Upon my return, climbing up the mountain and descending into our valley, I put the road, the mountain, the snow, and the danger aside in my mind, replaying instead the events of the meeting. But as I descended deeper and deeper into the bowels of the mountain's folds, my breath caught once again in my thoat. Crystaline walls of snow banks lined the road, rising high on both sides, so there was nothing in sight but snow everywhere wrapping me like swaddling cloth in a womb-like warmth.

I don't remember ever feeling so at peace, so safe and secure, so perfectly welcome. In this seemingly inhospitable towering winter landscape, I knew I am at home. I am returning to my hypernating place. My growing, nurturing place where I am safe, where I belong.
I wonder if we don't each have a place where we belong. A place that by its very being restores us, where we can curl up like the tiny ground squirrel tucked away for winter in the insulation under our sheltered water pipe.

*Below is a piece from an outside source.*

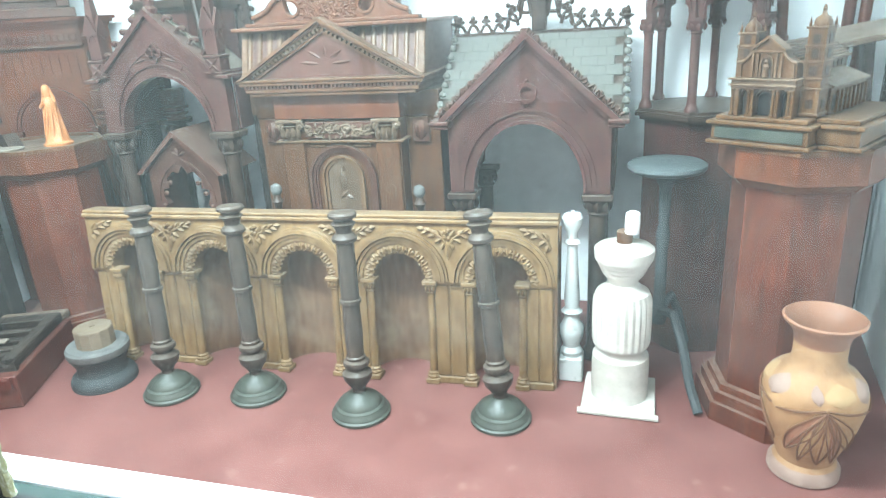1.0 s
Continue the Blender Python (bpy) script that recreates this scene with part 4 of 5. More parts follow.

Or like the ducks on the poor mutilated lake in the meadow below our house. Once a summer and shimmering blue of a Southern California sky, it is now a black pit of mud and slime. It's being dredged of the silt that has accumulated in it over the years. Surrounded now as it is in snow, it looks like an monsterous glash of filthy debris. But there, still and at rest in a tiny circle of icy water, sit our ducks.
Why don't they leave, I wonder as I see them day after winter day mired in that smelly muck? I called the Forest Service to ask about them. Oh, the ranger said, they are resident ducks. They won't leave. That is their home.

Like these ducks I think we know when we are at home. We know where we belong. And we crave it. We seek it, yearn for it endlessly ... until we find it. Then, when we do, we don't flee it's travails. In some odd way its very landscape holds us close and fulfills us, always, even in the most dire of circumstances, because, we are at home.